Abwab is an open door to the region’s top creative talent via 5 captivating pavilions.. This year, Dubai Design Week stages its fourth edition, designed by Architecture + Other Things. Composed of natural materials including fallen twigs and timber coated in recycled newspaper pulp, these materials will come to life under the theme ‘Between the Lines’, commissioned designers from five communities: Amman, Beirut, Dubai, Eastern Provinces of KSA, together with Pavilion Partner Ithra, and Kuwait City.
The Amman Pavilion
Amman (shown above) is synonymous with the ‘duwar’, roundabout in Arabic, eight of which function as urban landmarks. Aside from its role in urban settings, duwar is a representation of a continuous circular motion of successive events that are always alternating between chaos and order. Offering a glimpse into the multi-faceted city, the Amman Pavilion sources soundscapes from various streets in the city capturing the dynamic narratives of the city’s diverse residents to communicate nuances of the city’s urban fabric. Designed by Hashem Joucka & Basel Naouri.
Abwab Kuwait City
Kuwait City Pavilion
Desert Cast is an exploration of locally available materials and fabrication methods, to reach a local ‘maker’ identity. Gypsum-moulding, for example, is a method used to easily reproduce classical Greco-Roman architectural motifs. Most of Kuwait’s decorated mansions and modest villas employ this affordable decorating technique. Although methodically simple, the end-results are formally elaborate and considered “Oriental”. Consequently, the city’s fabric has become filled with collaged iterations of classical architecture found in European cities.
Addressing a lack of local identity arising from a desire to recreate Classicism in Kuwait, different Kuwaiti production methods were explored and reconstituted, resulting in the marriage of gypsum-moulding and sand-casting with foam as a mediator. Extruded gypsum profiles were cut in foam by the foundry’s master craftsmen, and used to cast complete metal objects. The Kuwait Pavilion attempts to shed light on the accessibility to master fabricators’ craft by showcasing new forms of functional objects made through lost-foam casting. Designed by Jassim Al Nashmi, Kawther Al Saffar and Ricardas Blazukas.
Abwab, Concept for the Eastern Provinces of KSA.

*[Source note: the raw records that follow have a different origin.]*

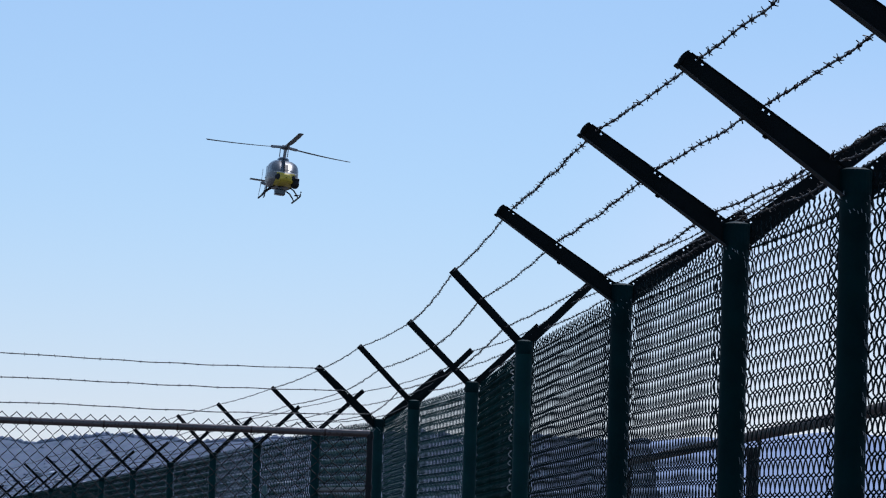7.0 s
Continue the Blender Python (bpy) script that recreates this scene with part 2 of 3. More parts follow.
def hill_point(az, k):
    """k: 0 at the foot, 1 on the ridge."""
    dist = 1100 + 900 * k
    rise = (k ** 1.25) * (ridge_angle(az) + 0.25) - 0.25
    wob = 0.05 * noise.noise((az * 0.8, k * 5, 2.0)) * (1 - k) * 2
    a = radians(az)
    return Vector((dist * math.sin(a), dist * math.cos(a), 1.6 + dist * math.tan(radians(rise + wob))))


def slope_mesh(name, azs, point, mat, label):
    ks = np.linspace(0, 1, 13)
    vs = [point(a, k) for k in ks for a in azs]
    # the far side falls away again
    for a in azs:
        p = point(a, 1.0)
        vs.append(Vector((p.x * 1.3, p.y * 1.3, -10)))
    n = len(azs)
    fs = [(j * n + i, j * n + i + 1, (j + 1) * n + i + 1, (j + 1) * n + i) for j in range(len(ks)) for i in range(n - 1)]
    tagged(new(name, mesh_of(name, vs, fs, mat, True)), label, "hill", kind="structure")


def near_fade(az):
    """The near hill runs out towards the right."""
    return min(1.0, max(0.0, (5.0 - az) / 0.4))


def near_point(az, k):
    p = hill_point(az, k)
    d = math.hypot(p.x, p.y)
    f = near_fade(az)
    p.z = 1.6 + (p.z - 1.6) * f - (1 - f) * d * 0.006
    return p


def far_point(az, k):
    dist = 2700 + 700 * k
    rise = k * (ridge_angle(az) + 0.3) - 0.3 - (0.12 if az < 0 else 0)
    a = radians(az)
    return Vector((dist * math.sin(a), dist * math.cos(a), 1.6 + dist * math.tan(radians(rise))))


def hills():
    slope_mesh("backdrop_near_hill", np.concatenate([np.linspace(-40, -10.2, 40), np.linspace(-10, 5.1, 204)]), near_point, HILL, "wooded hillside far beyond the fence, slate-blue haze in its colour")
    slope_mesh("backdrop_far_ridge", np.linspace(-40, 45, 171), far_point, FARHILL, "ridge behind everything, pale lavender haze in its colour")


hills()


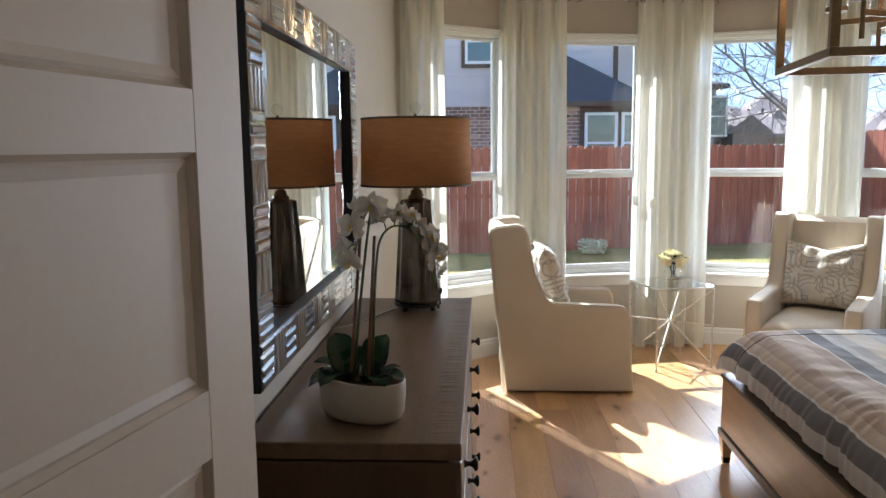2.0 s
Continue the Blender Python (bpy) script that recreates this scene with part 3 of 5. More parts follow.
# ---- door ----
def build_door():
    ang = radians(11.4)
    hinge = (-0.190, 0.388)
    d = thing("door_1", "open white five-panel bedroom door with a chrome lever", "door", pose(hinge[0], hinge[1], 0.012, 0, 0, 90 - 11.4), kind="structure")
    W, H, T = 0.81, 2.03, 0.035
    zs = [(0.15, 0.40), (0.49, 0.795), (0.88, 1.185), (1.275, 1.575), (1.65, 1.925)]
    bm = B()
    st = 0.115
    box(bm, 0, st, 0, T, 0, H, 0.002, 1)
    box(bm, W - st, W, 0, T, 0, H, 0.002, 1)
    edges = [0.0] + [q for p in zs for q in p] + [H]
    for a, b in zip(edges[0::2], edges[1::2]):
        box(bm, st, W - st, 0, T, a, b)
    part("stiles_and_rails", bm, DOOR, d)
    for a, b in zs:
        bm = B()
        x0, x1 = st, W - st
        box(bm, x0 + 0.001, x1 - 0.001, 0.012, T - 0.012, a + 0.001, b - 0.001)
        # sloped bead round the recess, both faces
        for y, s in ((0.0, 1), (T, -1)):
            rings = []
            for w, deep in ((0.0, 0.003), (0.007, 0.0112), (0.012, 0.0085), (0.024, 0.0117)):
                q = [(x0 + w, a + w), (x1 - w, a + w), (x1 - w, b - w), (x0 + w, b - w)]
                rings.append([bm.verts.new((x, y + s * deep, z)) for x, z in q])
            for vo, vi in zip(rings, rings[1:]):
                for k in range(4):
                    j = (k + 1) % 4
                    f = (vo[k], vo[j], vi[j], vi[k])
                    bm.faces.new(f if s > 0 else tuple(reversed(f)))
        part("panel", bm, DOOR, d)
    for s, y in ((-1, 0.0), (1, T)):
        z = 0.885
        h = B()
        x = W - 0.068
        rod(h, (x, y, z), (x, y + s * 0.012, z), 0.034, 0.028, 24)
        rod(h, (x, y + s * 0.012, z), (x, y + s * 0.055, z), 0.011, seg=16)
        box(h, x - 0.105, x + 0.012, *sorted((y + s * 0.045, y + s * 0.063)), z - 0.009, z + 0.009, 0.004)
        box(h, x - 0.105, x - 0.09, *sorted((y + s * 0.035, y + s * 0.045)), z - 0.009, z + 0.009, 0.003)
        part("lever_handle", h, CHROME, d, "polished chrome lever handle", True)
    part("latch_plate", box(B(), W, W + 0.0015, 0.006, T - 0.006, 0.83, 0.94), CHROME, d)


build_door()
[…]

The Eastern Provinces of the KSA
Their visionary pavilion features an immersive installation honoring the tradition of pearl diving, known to have contributed heavily to the economy of the Eastern Coast of the Arabian Peninsula. The project engages visitors through an experience of sound, time, and the jubilation of locating a pearl. Soundwaves are the essence, sourced from the song El Yamal, a song chanted to release energy to keep the divers motivated. The sea in the song is an analogy for the varied emotional states that the “بحار”* endures. The energy of the song echoes throughout the space causing the vessels to vibrate and bring life to a song now long gone, as though to bring past into present. The structural elements within the space are the direct representation of the audio waves of El Yamal, transforming the song into a solid state, to carry the song into the future. Designed by Lina Saleh, Ahaad Alamoudi & Sana Alabdulwahed.
*men of the sea
Dubai
Divided by three pockets of time, Thulathi: Threefold is an expression of past, present and future brought together through investigations of sound, image, and video sourced from archival vaults and personal recordings. The space is defined by a protruding triangular ‘parasite’ to break the natural form of the pavilion. Each corner of the triangle opens slightly through apertures revealing theatres of video projections and silhouette cutouts. The theatres can only be viewed by standing on the outside the pavilion and peering through the apertures. Inside, visitors of the Dubai Pavilion are invited to experience the intersection of time through sound alone, as though standing within a version of the city itself. Designed by Saeed Al Madani and Hind Bind Demaithan.
Beirut
Using language as material, the oral archive provides a fresh perspective on how the city can be experienced, perceived and engaged. Designed by Team: Tamara Barrage & David Habchy.
[euhhh] ‘euhhh’
In linguistics, a filler is a sound or word spoken in a conversation by one participant to signal others a pause or a transition.
[halla2] ‘now’
In the context of busy cosmopolitan lifestyles, Beirutis punctuate their conversations with fillers to look for a word while switching languages, sharpening a thought, or reacting to daily stimuli. As a socially accepted buffer time, fillers play the role of sonic and oral translations of thought to speech. They materialize impressions into sounds, rather than meanings.
[enno] ‘meaning’
Re-contextualizing cultural and idiosyncratic oral patterns, the project aims to amplify the presence of fillers for visitors to experience them instead through other senses. Carefully crafted sculptural objects are formed by recorded conversations, and textured by the frequency and volume of sounds. Using language as material, the oral archive of Beirut provides a fresh perspective on how the city can be experienced, perceived and engaged with.
[fa] ‘so’
The Beirut Pavilion invites the audience to explore these words in a constructed sensorial environment.